Also this week: a striking juxtaposition, and more.
ESA announces formation of a DEIJ task force.
Carl Bergstrom on how the University of Illinois’ plan to reopen for in-person classes seems to be working, at least so far. Which you wouldn’t know from reading the newspapers, or from most social media discussion. And some partial pushback from Daniel Simons.
I’m late to this, but here’s Ambika Kamath on her experiences as a graduate student in Jonathan Losos’ lab. Resists brief summary; go read it.
Stephen Heard on what students taking online courses should be willing and able to do, vs. what they are willing and able to do.
There are no good individual choices when it comes to dealing with Covid-19. This really resonated with me, even though here in Canada we have better choices available to us than people in many places in the US, at least at the moment.

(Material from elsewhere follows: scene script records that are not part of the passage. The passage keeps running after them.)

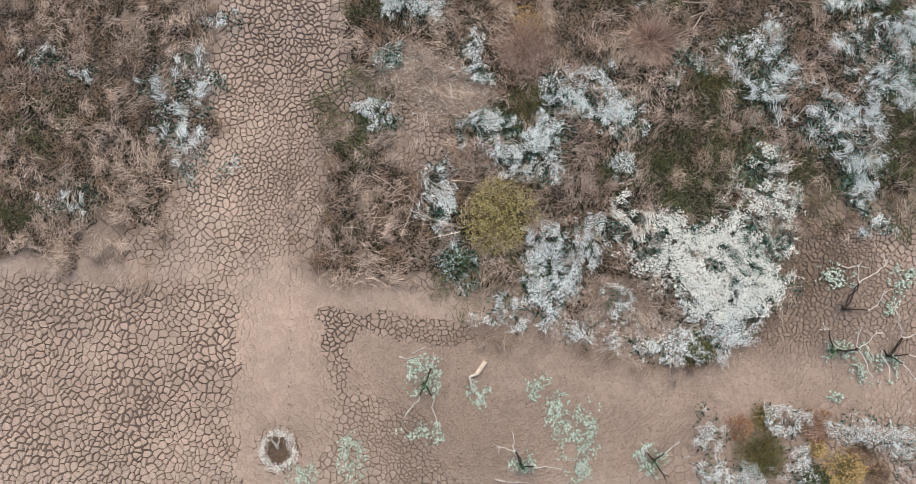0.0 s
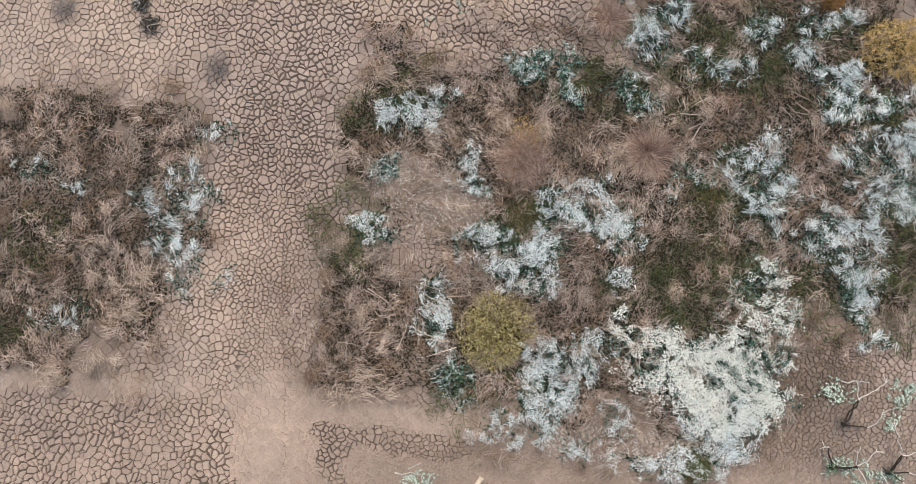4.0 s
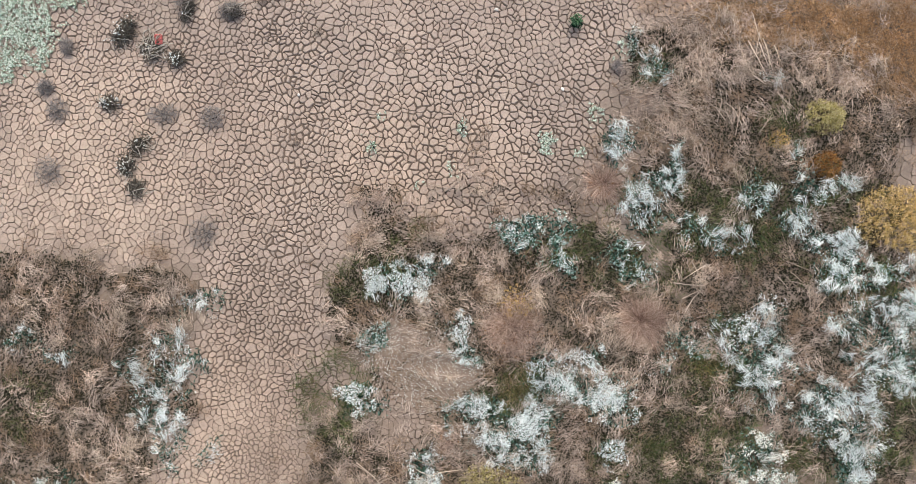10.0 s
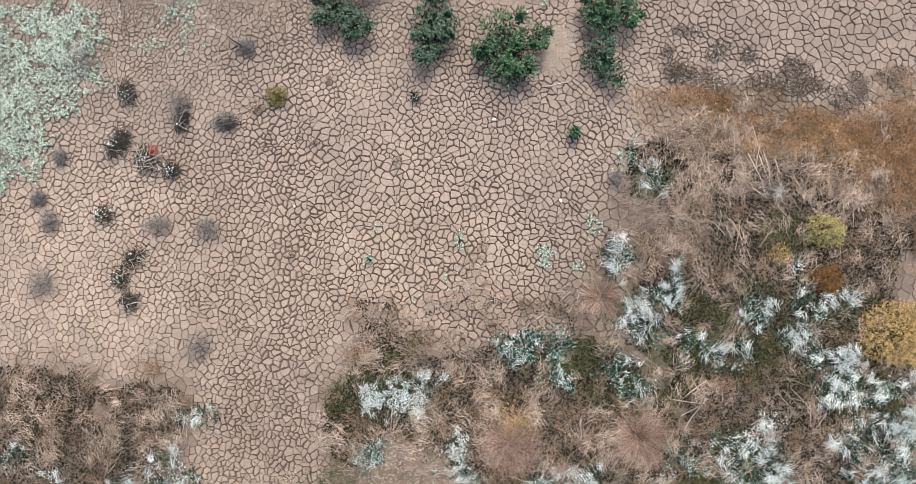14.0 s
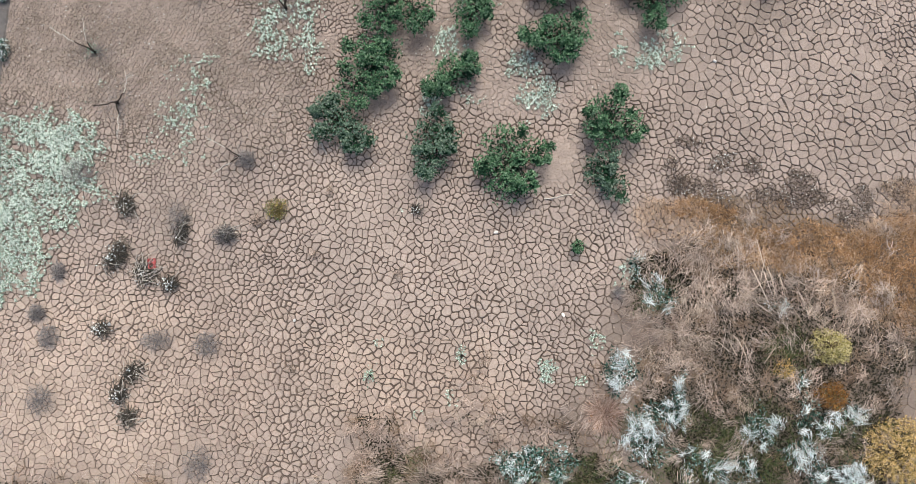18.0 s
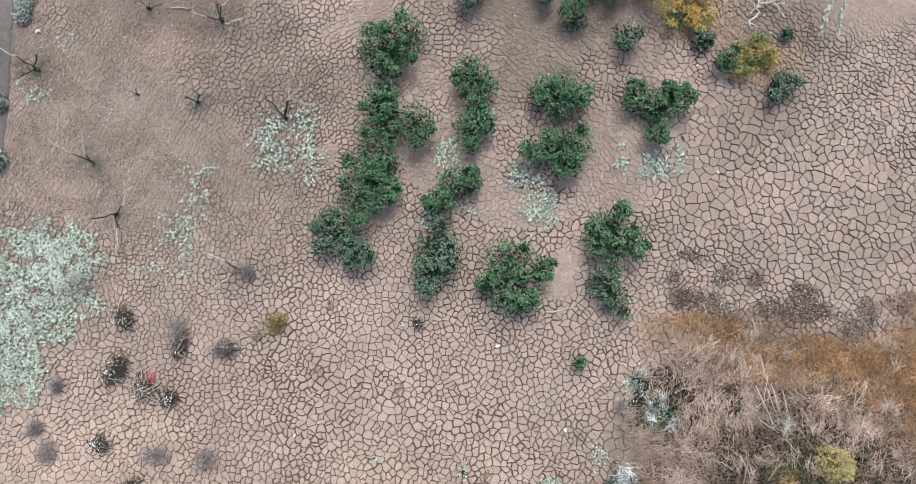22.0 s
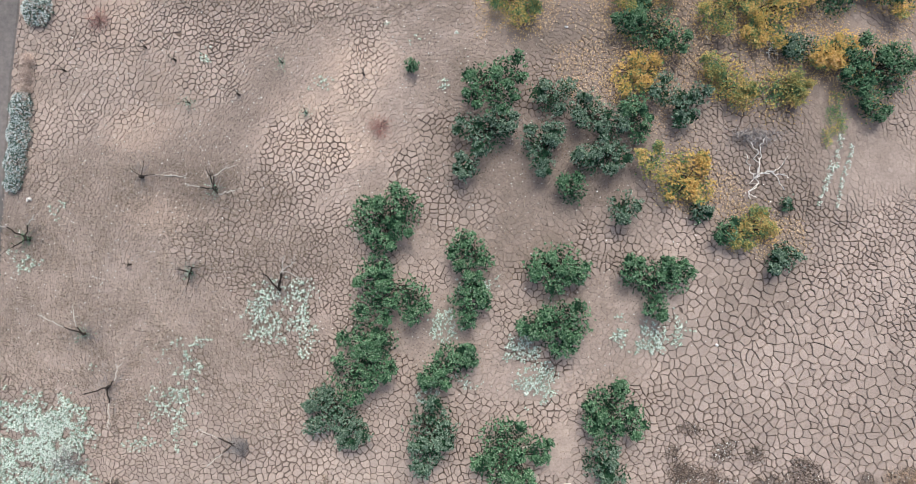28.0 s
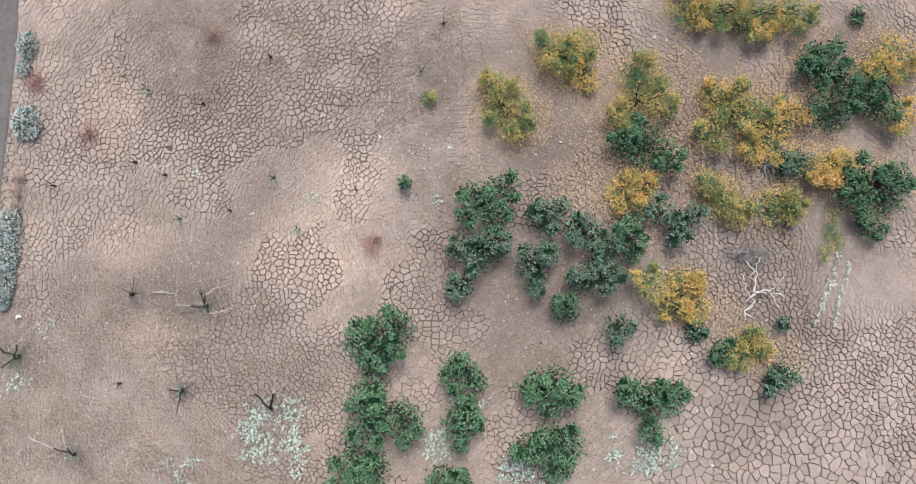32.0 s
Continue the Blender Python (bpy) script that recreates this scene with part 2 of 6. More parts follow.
THICKET = [
    (-24.91, 9.24, 8.75, 8.75), (-27.0, 15.6, 6.5, 3.0), (-18.2, 15.2, 3.4, 2.2), (-27.5, 3.5, 5.0, 3.2), (-3.39, 3.67, 6.25, 5.36), (7.37, 9.05, 13.58, 12.15, -14), (-2.36, 15.97, 5.00, 5.00), (22.13, 12.29, 11.79, 8.93),
    (1.36, 19.08, 7.86, 3.39), (19.79, 22.62, 9.65, 8.93), (14.97, 30.11, 3.57, 2.50), (24.18, 27.95, 6.79, 2.14, -20),
]
PALE = [(-24.5, -8.5, 7.5, 6.0), (-15.10, 7.25, 2.14, 7.50), (-12.23, -4.12, 3.93, 3.93), (-3.41, 7.97, 1.43, 0.89), (-17.37, 3.66, 2.14, 1.43), (-20.13, 23.72, 10.72, 6.79), (-2.22, 23.36, 7.15, 3.93, -10), (-17.53, 51.75, 2.14, 1.07), (-7.46, 58.35, 3.22, 1.43), (-20.23, 65.42, 1.79, 3.22), (-5.63, 60.63, 2.50, 2.14), (-18.93, 57.02, 2.14, 1.43), (-7.03, 56.29, 4.29, 1.43)]
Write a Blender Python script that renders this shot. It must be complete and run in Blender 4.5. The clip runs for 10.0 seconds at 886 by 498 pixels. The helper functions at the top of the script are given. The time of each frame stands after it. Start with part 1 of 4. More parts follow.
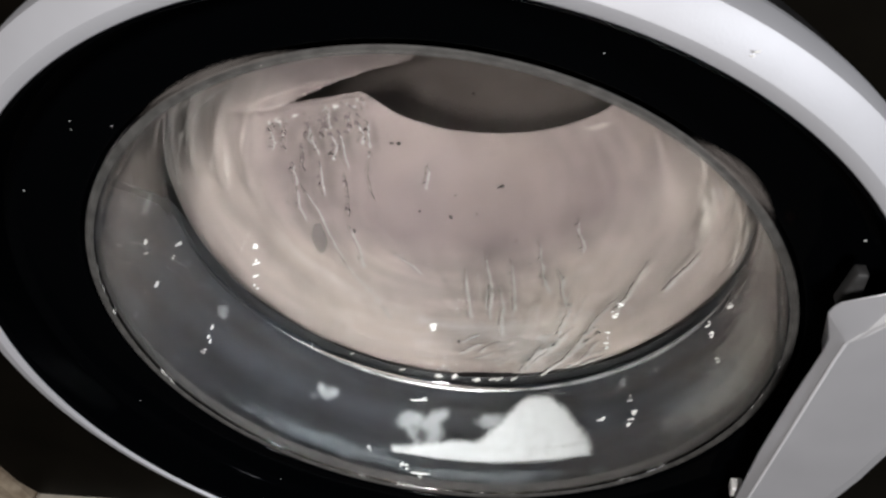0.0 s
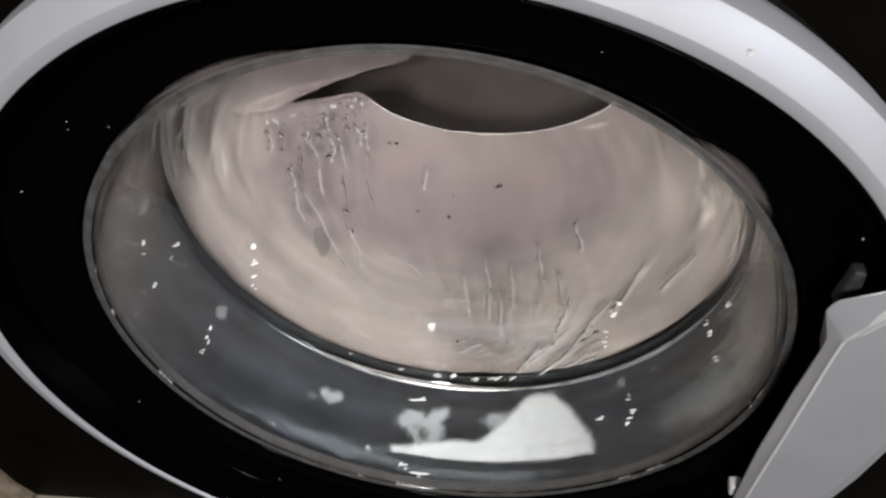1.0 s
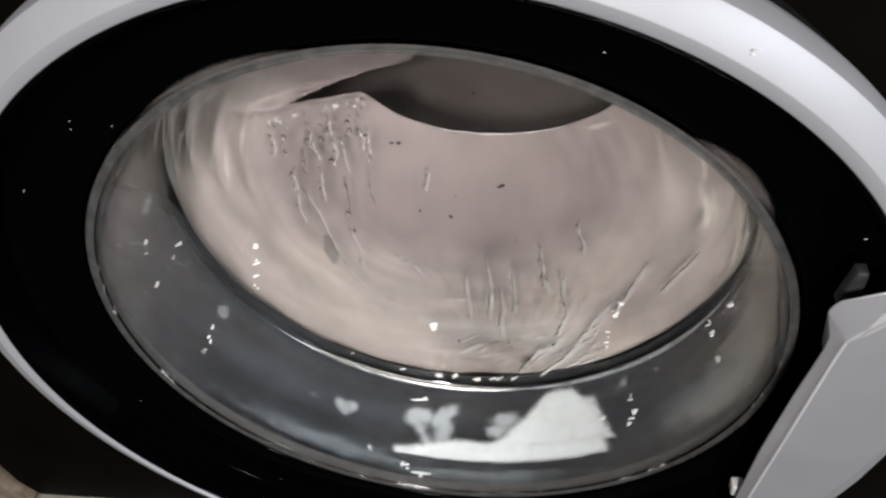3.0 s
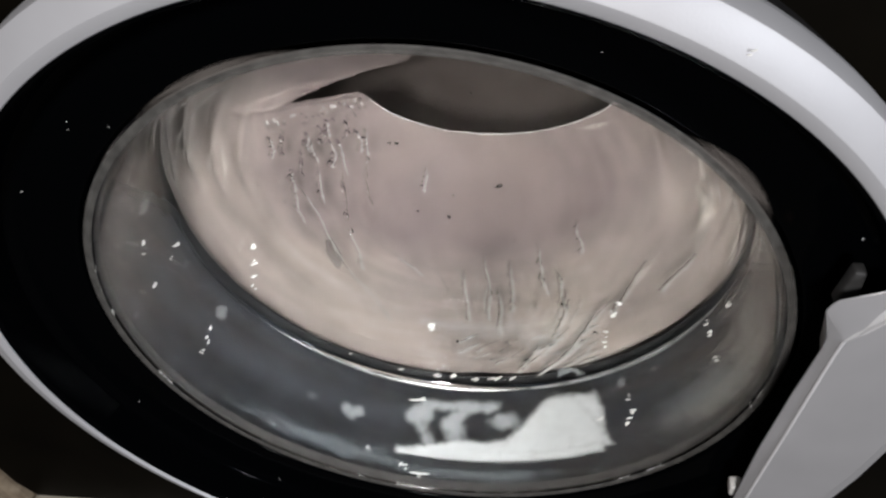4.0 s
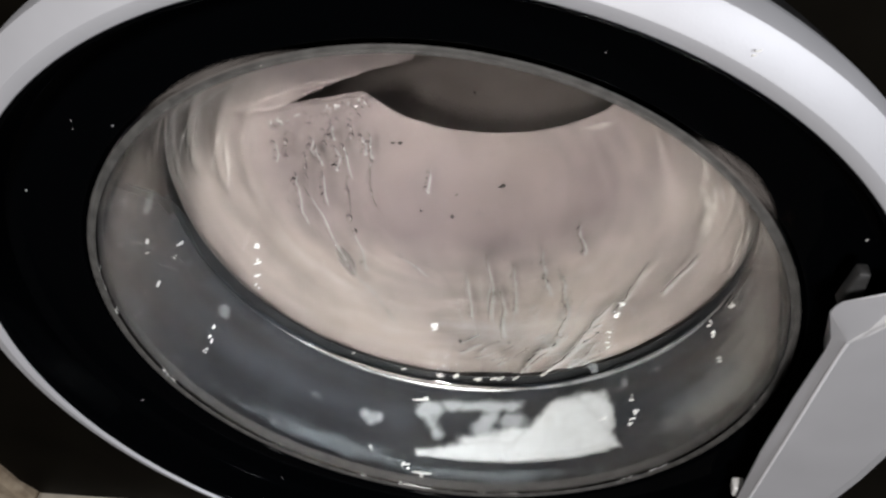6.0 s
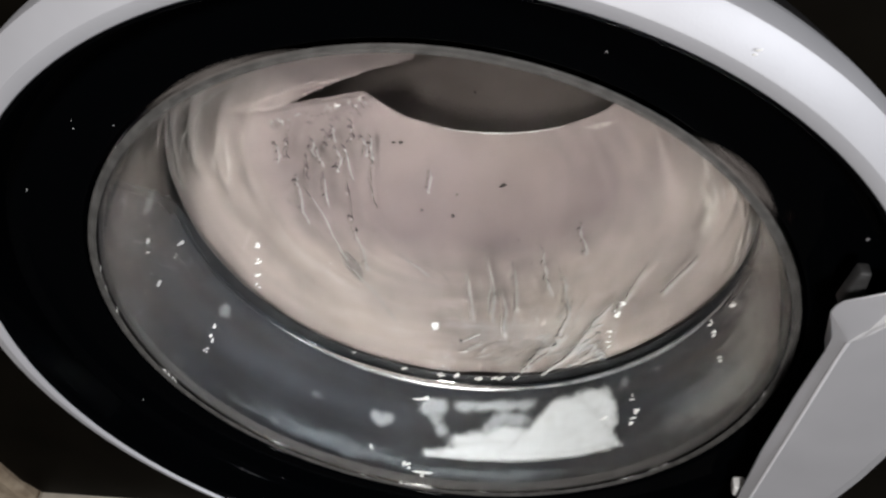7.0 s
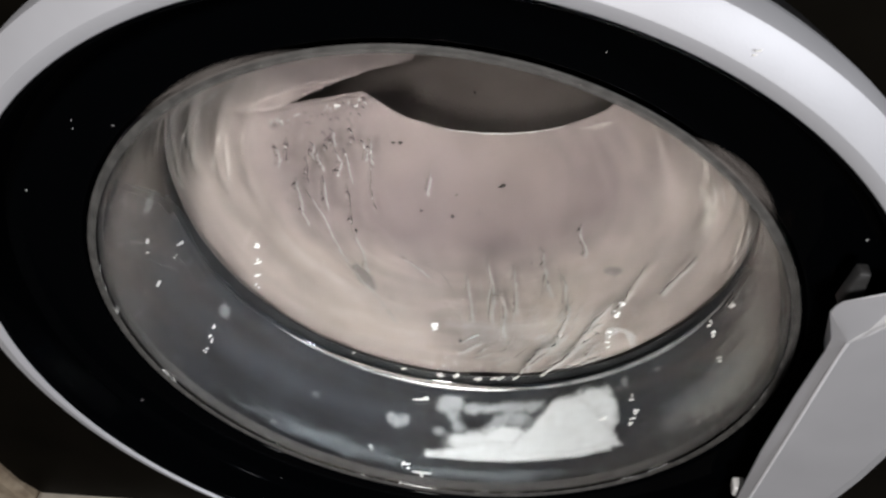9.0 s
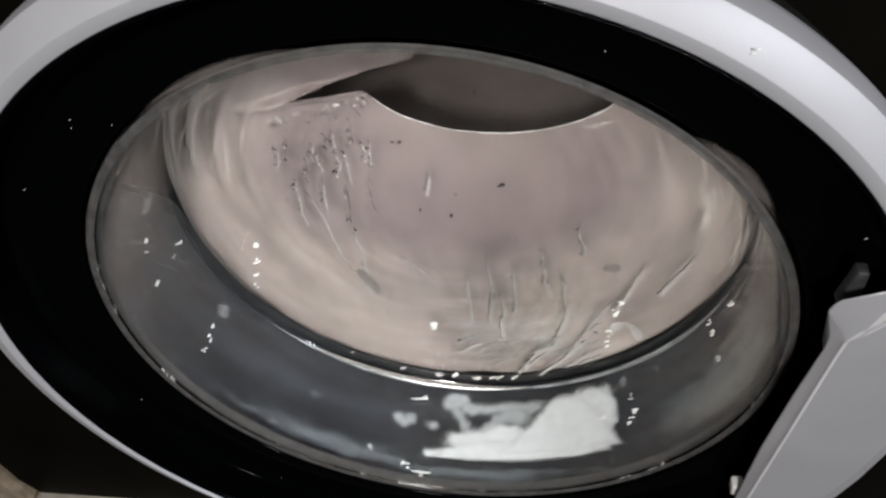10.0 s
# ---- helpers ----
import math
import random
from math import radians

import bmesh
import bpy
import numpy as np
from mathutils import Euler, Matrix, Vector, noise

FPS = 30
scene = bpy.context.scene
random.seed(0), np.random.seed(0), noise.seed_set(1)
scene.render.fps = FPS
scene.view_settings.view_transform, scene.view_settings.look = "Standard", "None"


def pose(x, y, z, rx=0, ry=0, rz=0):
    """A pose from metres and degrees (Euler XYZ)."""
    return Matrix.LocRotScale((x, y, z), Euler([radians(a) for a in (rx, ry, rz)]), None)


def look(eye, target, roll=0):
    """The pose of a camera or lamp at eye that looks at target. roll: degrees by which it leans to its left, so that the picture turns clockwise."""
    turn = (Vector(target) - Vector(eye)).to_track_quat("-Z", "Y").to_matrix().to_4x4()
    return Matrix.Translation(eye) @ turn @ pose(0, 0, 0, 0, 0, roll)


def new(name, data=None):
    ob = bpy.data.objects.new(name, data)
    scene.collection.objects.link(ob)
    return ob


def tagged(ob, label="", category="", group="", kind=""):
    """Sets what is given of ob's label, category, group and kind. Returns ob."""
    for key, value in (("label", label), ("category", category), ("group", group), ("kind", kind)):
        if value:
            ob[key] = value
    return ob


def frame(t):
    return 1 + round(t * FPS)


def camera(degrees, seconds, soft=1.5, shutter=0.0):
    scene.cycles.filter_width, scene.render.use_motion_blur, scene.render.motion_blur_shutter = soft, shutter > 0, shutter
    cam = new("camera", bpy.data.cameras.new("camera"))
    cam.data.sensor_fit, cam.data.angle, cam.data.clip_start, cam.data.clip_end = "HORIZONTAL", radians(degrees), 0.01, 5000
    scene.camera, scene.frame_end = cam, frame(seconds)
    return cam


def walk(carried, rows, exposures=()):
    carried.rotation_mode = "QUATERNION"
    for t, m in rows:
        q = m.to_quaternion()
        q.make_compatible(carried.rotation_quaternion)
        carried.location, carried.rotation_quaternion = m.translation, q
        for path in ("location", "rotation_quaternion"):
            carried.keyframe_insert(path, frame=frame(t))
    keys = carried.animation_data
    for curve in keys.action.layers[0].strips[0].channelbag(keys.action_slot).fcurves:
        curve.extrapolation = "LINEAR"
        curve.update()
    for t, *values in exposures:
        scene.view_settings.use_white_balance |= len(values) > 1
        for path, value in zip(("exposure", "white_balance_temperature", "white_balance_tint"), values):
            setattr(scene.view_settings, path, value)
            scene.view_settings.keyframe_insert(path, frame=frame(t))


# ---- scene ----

I’ll just leave this here.
Very sad to hear of the passing of Georgina Mace last week (quite an outpouring of personal remembrances in the afore-linked thread). She was in my mind the very epitome of how to be a scientist impacting policy. She was always a scientist first, applying rigor and skepticism to everything she did and never succumbed to the temptation to exaggerate and push fear buttons of doom and gloom (quite the opposite, she regular emphasized the importance of hope). Yet she moved from key role to key role having a large impact including President of BES, President of the Society for Conservation Biology, Director of Science and the Zoological Society of London and highly influential science advisory roles for the Millenium Ecosystem Assessment, the IPBES, the IUCN and most recently the WWF. She won a boatload of honors. Her science-policy impact included a major role in setting the IUCN red list of endangered species on firm quantitative grounds. And her most recent paper was a typical mix of realism, hope, and offering solutions on “bending the curve“. This paper was also typical of her collaborative approach in that she was a middle author out of dozens, yet she had previously provided intellectual leadership on where the field needed to go to communicate successfully and then worked with a lot of people to realize it. I only ever interacted with her twice but that was enough to make it obvious that she was the opposite of the stereotypical famous scientist – she was gracious and compassionate and made time for earlier career scientists. Her passing is a great loss for conservation biology and policy.